I love it when I can reclaim material. I wrote part of today’s story a few weeks ago but I couldn’t get into it. It stuck in my mind, though, and today I decided to give it another shot. This time: A story! Of course, that means I didn’t use today that process I talked about at the start of the week but I’m too excited to care.
My dad’s a bit of a hoarder and I catch myself drifting that way occasionally. One day I might write a good story about hoarding. But not today. Next, please.

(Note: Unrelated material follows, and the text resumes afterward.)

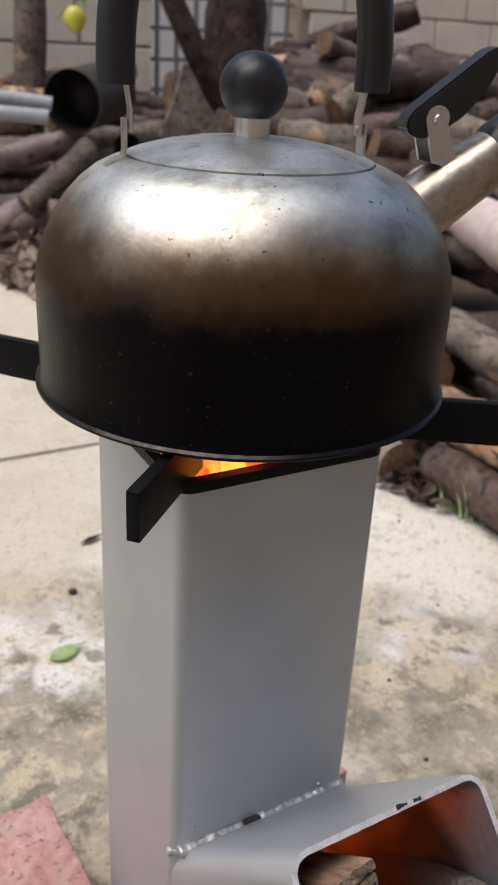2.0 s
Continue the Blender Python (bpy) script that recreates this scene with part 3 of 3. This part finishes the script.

Day 3 of this process of trying to force connections between three paragraphs generated in succession but without obvious surface connection, then developing story form there. For today’s shorty I wound up building the story from the first two and cutting the third original paragraph. I like the third paragraph so I’ll try starting the next story with that one.
For this “non-prompt” week I’m formalizing a process that I’ve stumbled into before: Think of phrases and sentences until something takes hold. Then instead of exploring what that phrase/sentence brings to mind, beginning to sketch out how it might make a story, just write what flows from it. Then skip a space and do this again. And skip another space and do it again. Then develop transitions between the unconnected pieces until a narrative that feels alive begins to take shape. Cut anything that doesn’t serve the emerging story and write to an end. Go!
I want to do a week with no prompts to see where my head is and how the process goes. If I can’t come up with something I’ll go looking for inspiration but for now it’s back to just letting my mind wander into story ideas.
With my October 1st story, I can celebrate the completion of Week 22! The treat in the photo is a slice of “lemon burst” cake, purchased at a coffee shop in Perkins Cove, Ogunquit. Between the husband and me I think we downed 4 of these when we were there. This one made it home to pose for the camera before I attacked it. Mmm.